**Your goal**. How many of the lines here include "Python"? Answer with a single number.
>> BEGIN Raw records
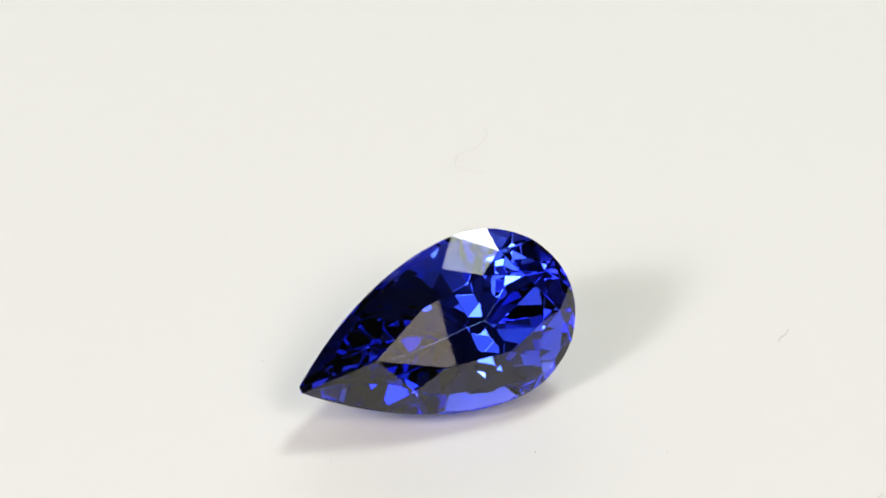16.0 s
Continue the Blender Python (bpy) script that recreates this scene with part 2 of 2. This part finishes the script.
>> END Raw records
>> BEGIN Raw records
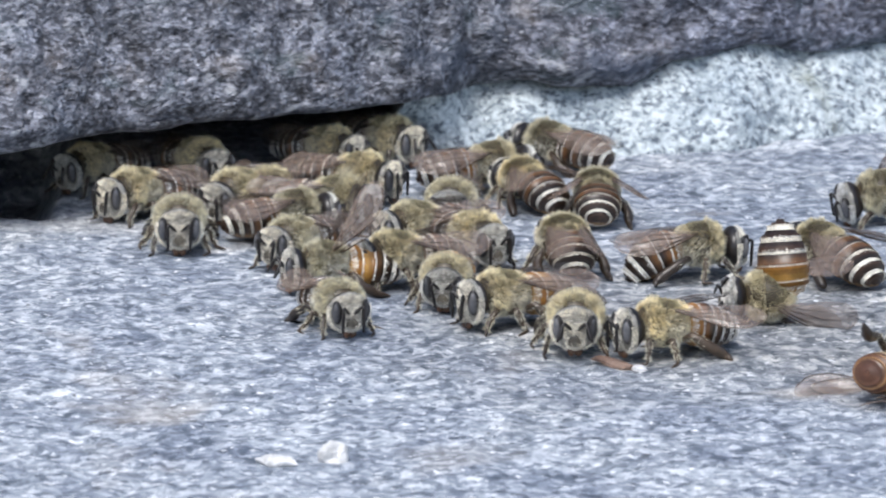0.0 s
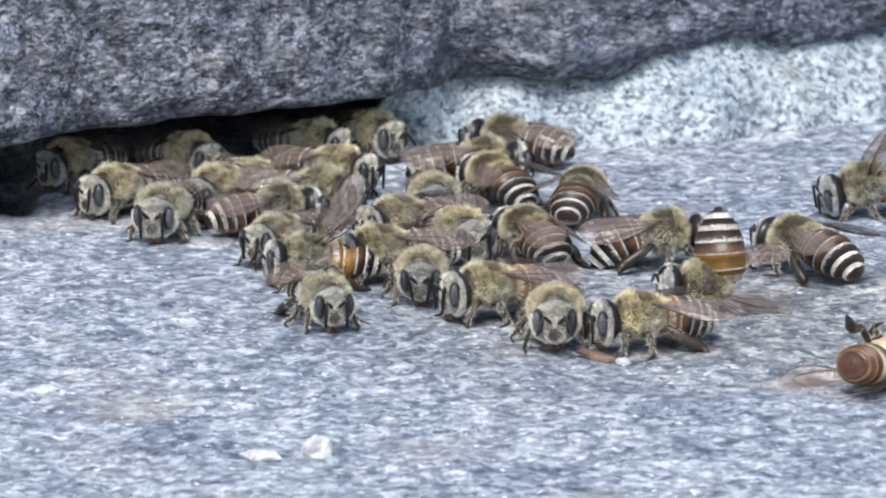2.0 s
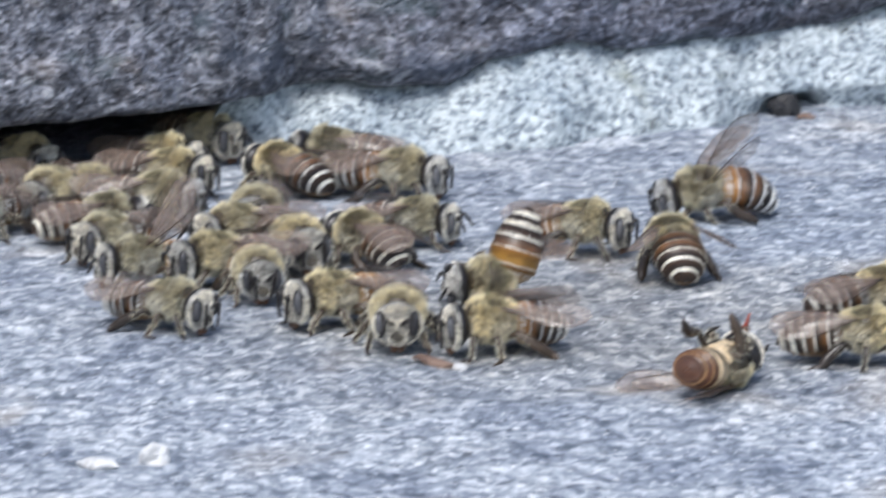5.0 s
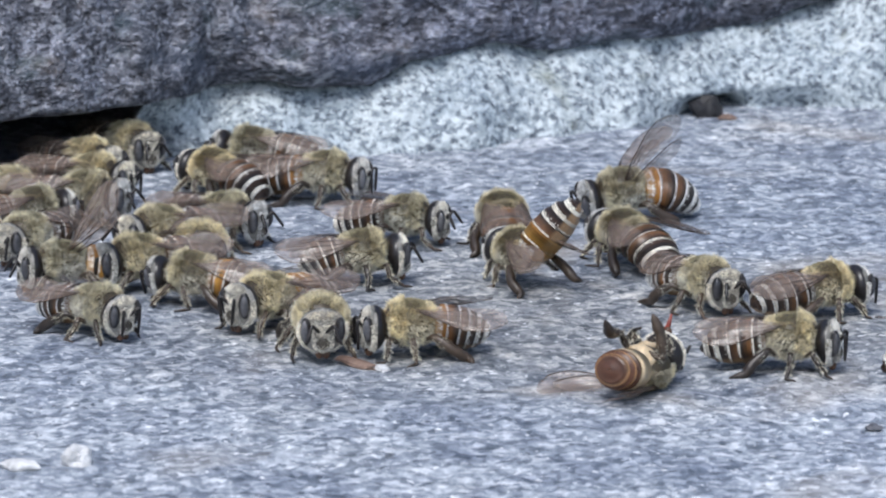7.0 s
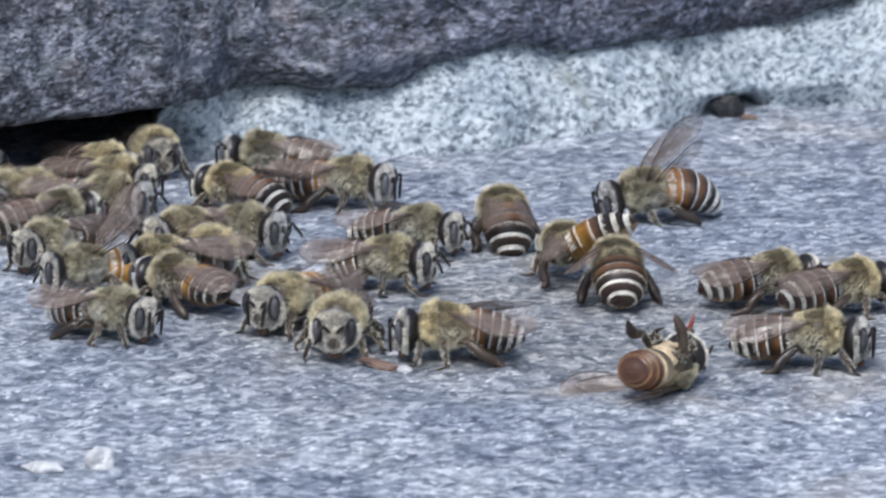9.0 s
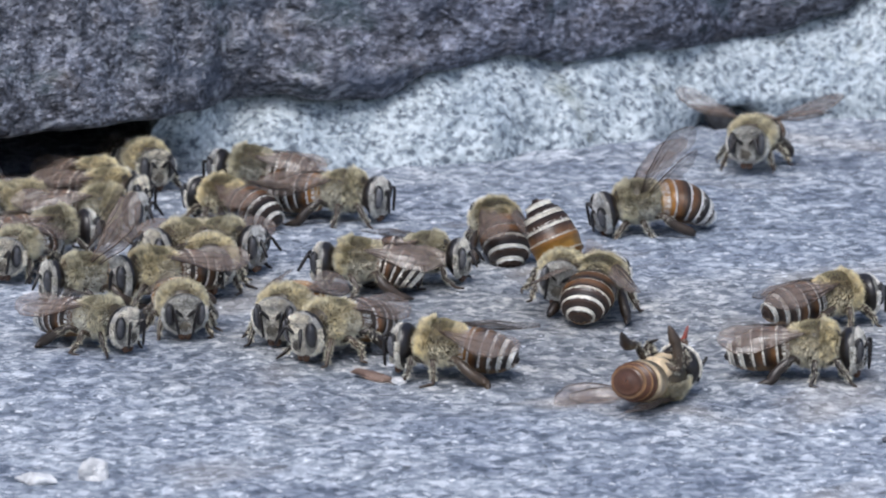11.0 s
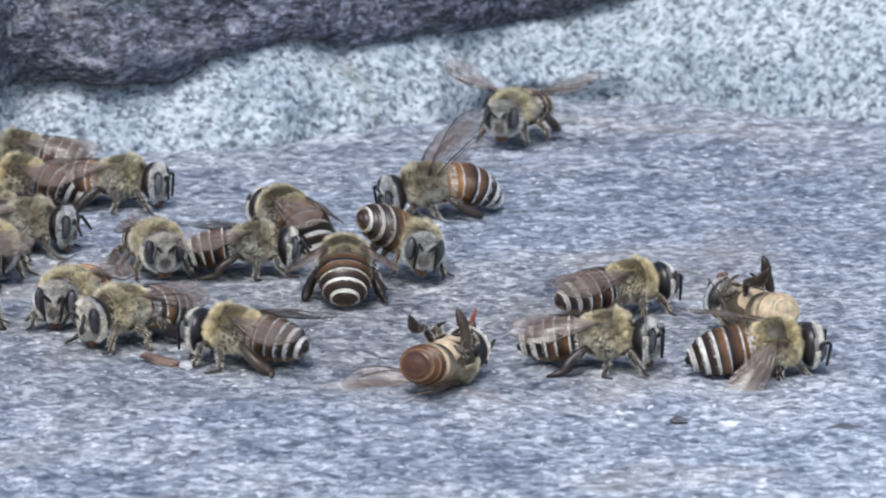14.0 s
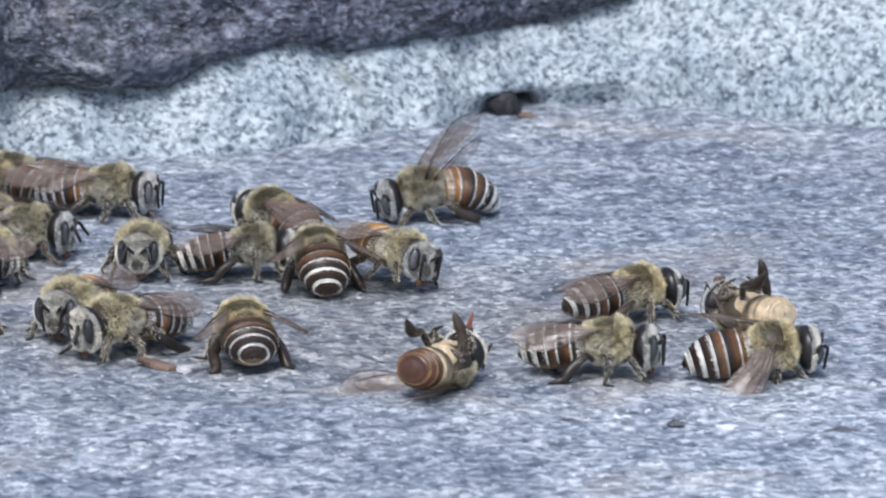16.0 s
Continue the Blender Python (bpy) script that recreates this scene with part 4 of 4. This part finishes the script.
>> END Raw records
**The result**. 2